Yesterday, a colleague was telling me an exciting story of a company that was embarking on a plan to break into an emerging market. The company he described was a components manufacturer. Like every company today, they are challenged by the current economic climate. Like everyone else, they are concerned about the sustainability of their business in this new business reality. However, rather than following Lemming, Inc. off the cliff of retracting investment in the future, this company has made a strategic decision to make their future today.
This company looked inward to understand their core competencies and outward to understand the market and economic macro trends. From that understanding, they have identified a new opportunity space. They are now moving forward with a product and business model innovation program that will put them squarely in a new market and simultaneously reclassify them as a different type of business.

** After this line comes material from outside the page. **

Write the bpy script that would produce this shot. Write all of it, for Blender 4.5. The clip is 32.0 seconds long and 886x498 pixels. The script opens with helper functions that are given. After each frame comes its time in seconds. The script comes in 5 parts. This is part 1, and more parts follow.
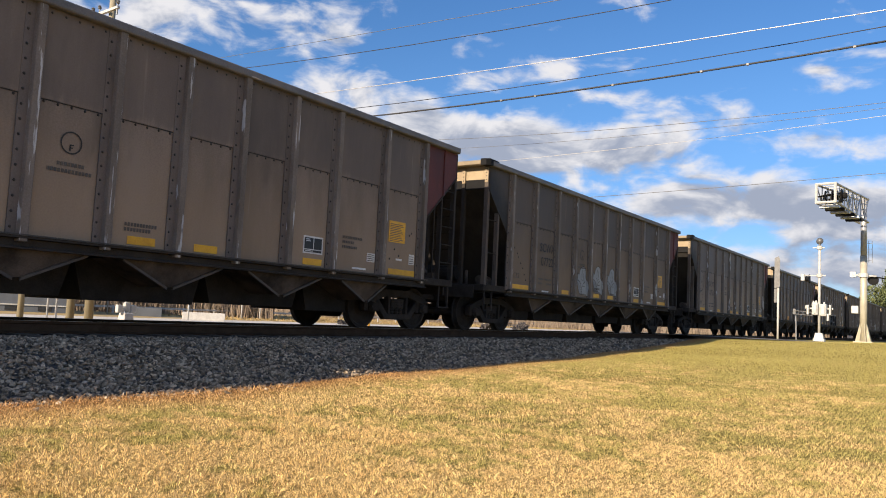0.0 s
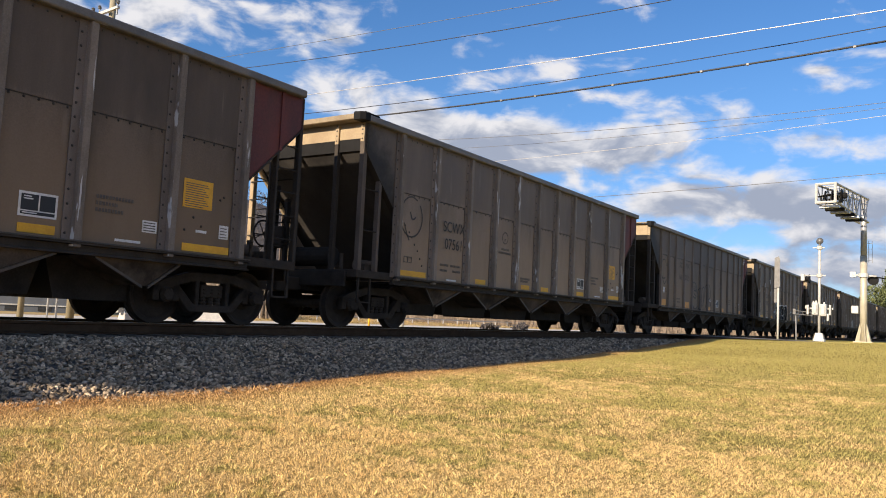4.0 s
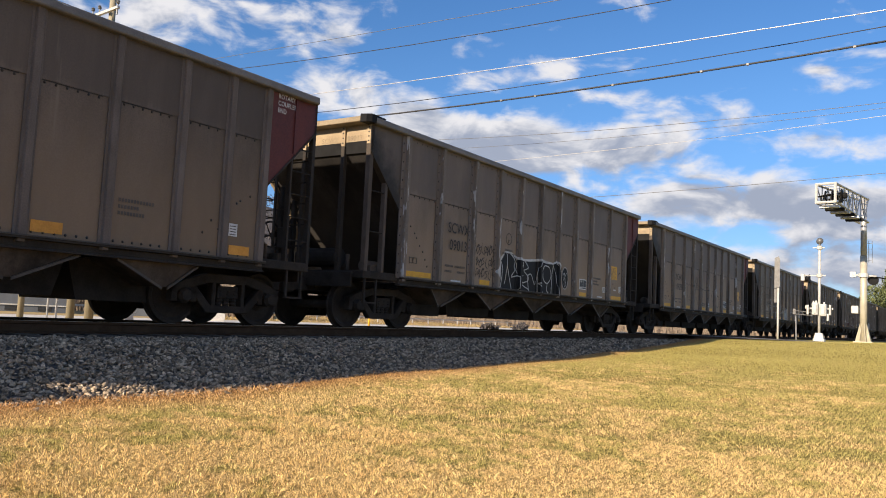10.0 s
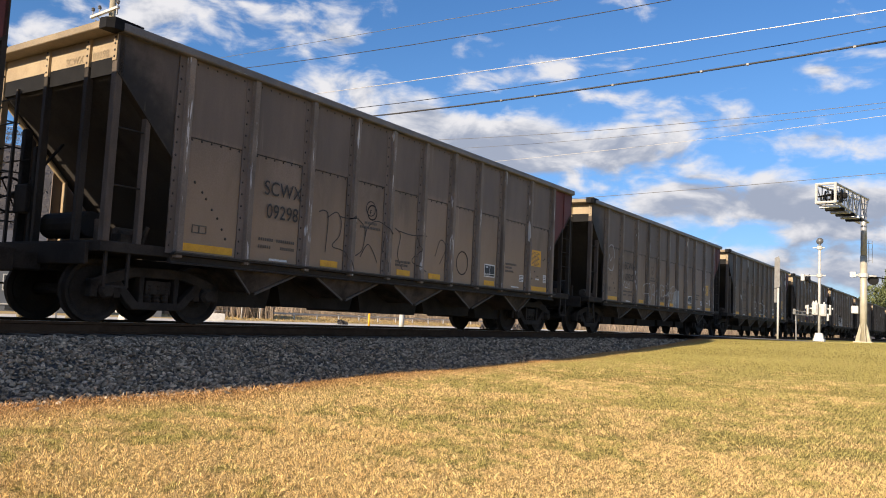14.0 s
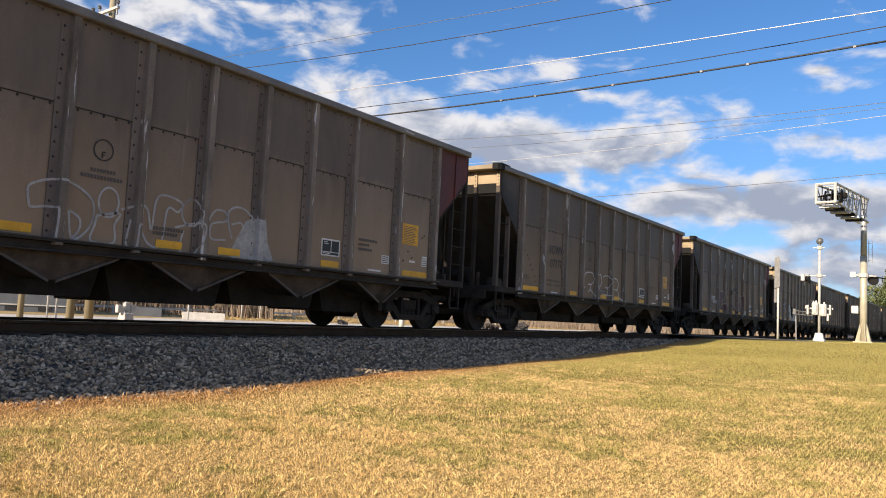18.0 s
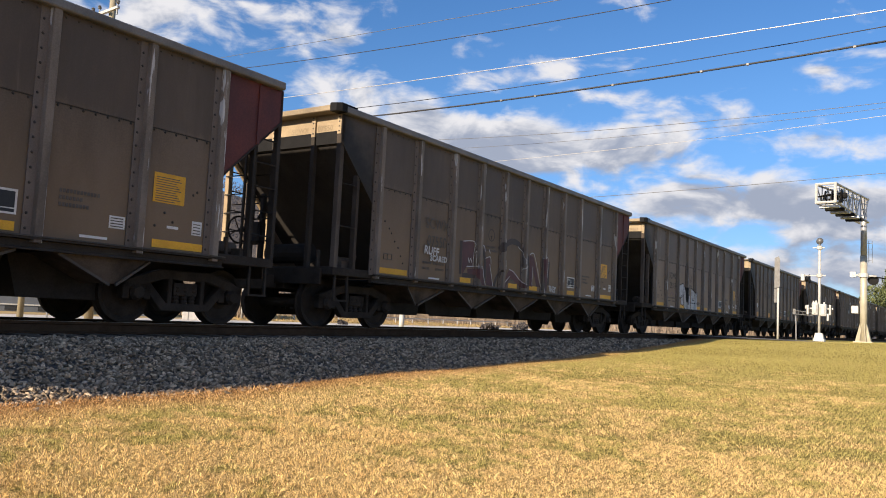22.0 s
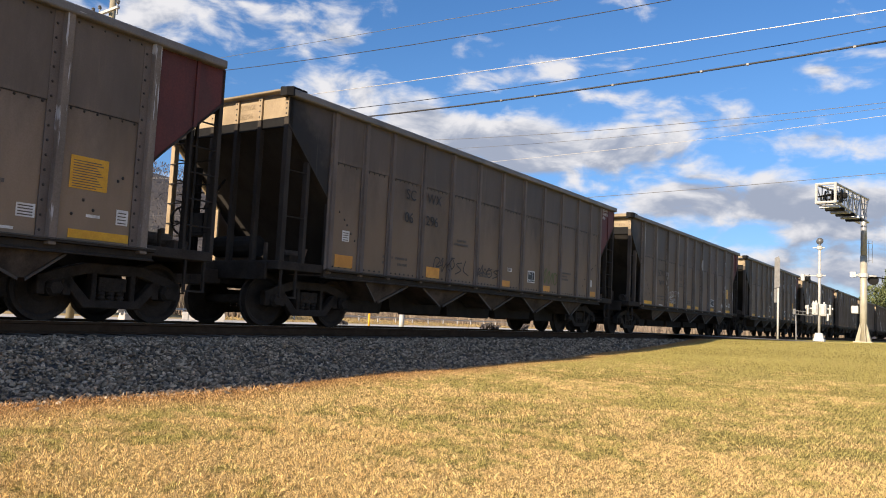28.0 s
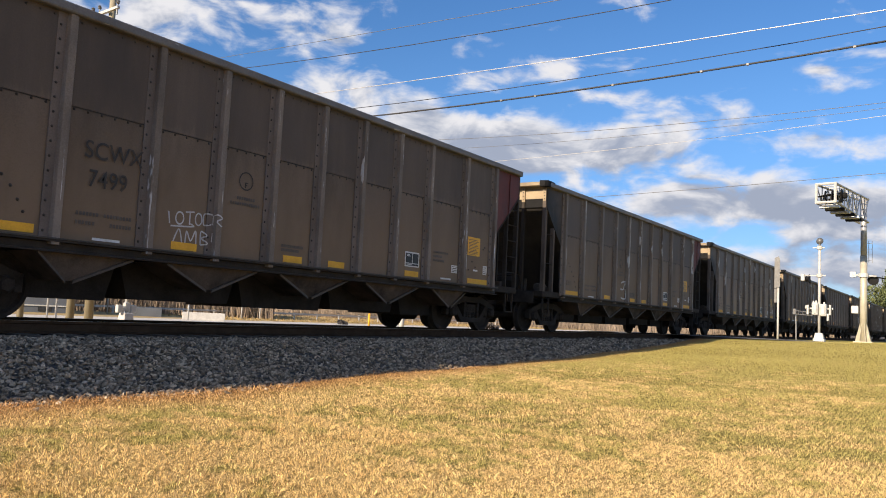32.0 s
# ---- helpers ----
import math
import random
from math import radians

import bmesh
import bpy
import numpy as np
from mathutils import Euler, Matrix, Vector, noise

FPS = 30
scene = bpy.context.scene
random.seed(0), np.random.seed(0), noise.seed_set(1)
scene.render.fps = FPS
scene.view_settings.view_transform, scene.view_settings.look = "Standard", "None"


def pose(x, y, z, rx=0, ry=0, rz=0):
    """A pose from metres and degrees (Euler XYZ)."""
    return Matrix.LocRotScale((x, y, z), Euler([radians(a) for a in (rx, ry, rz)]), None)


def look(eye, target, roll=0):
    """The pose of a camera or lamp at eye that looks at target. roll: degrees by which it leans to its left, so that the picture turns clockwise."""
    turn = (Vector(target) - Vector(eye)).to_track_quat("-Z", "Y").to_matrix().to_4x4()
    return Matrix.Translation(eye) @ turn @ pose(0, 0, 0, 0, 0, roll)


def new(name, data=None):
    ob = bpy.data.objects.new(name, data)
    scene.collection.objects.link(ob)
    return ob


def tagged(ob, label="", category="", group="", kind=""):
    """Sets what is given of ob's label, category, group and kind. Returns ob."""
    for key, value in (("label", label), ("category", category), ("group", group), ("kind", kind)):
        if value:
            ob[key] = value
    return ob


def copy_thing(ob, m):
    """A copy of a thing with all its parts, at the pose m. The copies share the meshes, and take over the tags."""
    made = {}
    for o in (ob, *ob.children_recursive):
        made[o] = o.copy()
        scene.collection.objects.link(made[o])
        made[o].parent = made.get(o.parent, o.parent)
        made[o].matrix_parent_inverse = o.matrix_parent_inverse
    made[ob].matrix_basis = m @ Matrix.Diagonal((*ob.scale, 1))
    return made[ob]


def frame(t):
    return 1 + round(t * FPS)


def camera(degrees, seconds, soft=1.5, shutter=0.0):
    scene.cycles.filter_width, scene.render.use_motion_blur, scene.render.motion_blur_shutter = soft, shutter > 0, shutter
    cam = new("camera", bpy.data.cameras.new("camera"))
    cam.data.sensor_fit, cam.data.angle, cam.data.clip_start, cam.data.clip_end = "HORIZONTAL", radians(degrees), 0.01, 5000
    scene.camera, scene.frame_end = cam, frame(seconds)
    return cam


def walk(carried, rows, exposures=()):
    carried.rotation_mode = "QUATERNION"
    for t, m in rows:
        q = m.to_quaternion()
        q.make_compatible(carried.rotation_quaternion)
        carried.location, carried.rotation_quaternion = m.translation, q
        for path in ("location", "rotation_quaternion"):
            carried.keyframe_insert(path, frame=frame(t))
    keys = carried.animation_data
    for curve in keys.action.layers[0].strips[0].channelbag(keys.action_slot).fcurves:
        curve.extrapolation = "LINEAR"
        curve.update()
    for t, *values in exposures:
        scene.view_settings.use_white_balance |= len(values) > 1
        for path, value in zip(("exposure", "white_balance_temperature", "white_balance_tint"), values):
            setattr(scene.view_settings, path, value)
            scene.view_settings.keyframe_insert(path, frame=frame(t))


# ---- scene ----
cam = camera(58.68, 32.0, 1.0)

# ---- camera: it stands still on the lawn beside the line ----
EYE = Vector((0.0, -11.274, 0.330))
YAW, PITCH, ROLL = radians(55.922), radians(4.837), 2.76
AIM = EYE + 10 * Vector((math.sin(YAW) * math.cos(PITCH), math.cos(YAW) * math.cos(PITCH), math.sin(PITCH)))
walk(cam, [(0.0, look(EYE, AIM, ROLL)), (32.0, look(EYE, AIM, ROLL))],
     [(0.0, 0.74, 6550, 13), (32.0, 0.74, 6550, 13)])

# ---- light: a low afternoon sun, almost along the line, under a half clouded sky ----
SUN_WAY = Vector((-0.92, 0.150, 0.40)).normalized()
sun_data = bpy.data.lights.new("sun", "SUN")
sun_data.energy, sun_data.angle, sun_data.color = 5.0, radians(0.6), (1.0, 0.84, 0.62)
sun = new("sun", sun_data)
sun.matrix_world = look(SUN_WAY * 200, (0, 0, 0))

world = bpy.data.worlds.new("sky")
scene.world = world
world.use_nodes = True


class Nodes:
    """A small writer of node trees."""

    def __init__(self, tree):
        self.tree = tree
        tree.nodes.clear()

    def add(self, kind, ins=None, **props):
        node = self.tree.nodes.new(kind)
        for key, value in props.items():
            setattr(node, key, value)
        for key, value in (ins or {}).items():
            if isinstance(value, bpy.types.NodeSocket):
                self.tree.links.new(value, node.inputs[key])
            else:
                node.inputs[key].default_value = value
        return node

    def math(self, op, a, b=0.0, c=0.0):
        return self.add("ShaderNodeMath", {0: a, 1: b, 2: c}, operation=op).outputs[0]

    def mix(self, f, a, b):
        node = self.add("ShaderNodeMix", {0: f, 6: a, 7: b}, data_type="RGBA")
        return node.outputs[2]

    def noise(self, vec, scale, detail=4.0, rough=0.55, dist=0.0):
        return self.add("ShaderNodeTexNoise", {"Vector": vec, "Scale": scale, "Detail": detail, "Roughness": rough, "Distortion": dist}).outputs[0]

    def ramp(self, f, lo, hi):
        return self.add("ShaderNodeMapRange", {0: f, 1: lo, 2: hi, 3: 0.0, 4: 1.0}, interpolation_type="SMOOTHSTEP").outputs[0]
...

It is an exciting story made even more interesting when we understand that this company consists of only twenty five employees and is completely self-funded. This company is not alone in its desire to find new channels of opportunity. But we often hear people lament that their company can’t embark on the path of innovation because they are too small or lack venture backing. Yet, here we have a proof point that size needn’t be a constraint on innovation. Small companies have certain strengths that they can leverage to help them along the way—agility, focus, team affinity, management engagement.
Of course, this parable contains a message for the big guys, too. When small companies are driving innovation all around you market eco-system, how long can you afford to hunker down and try and simply wait out the storm? You can’t. Such misplaced confidence will only ensure that one day in the not too distant future you realize that someone else has eaten your lunch.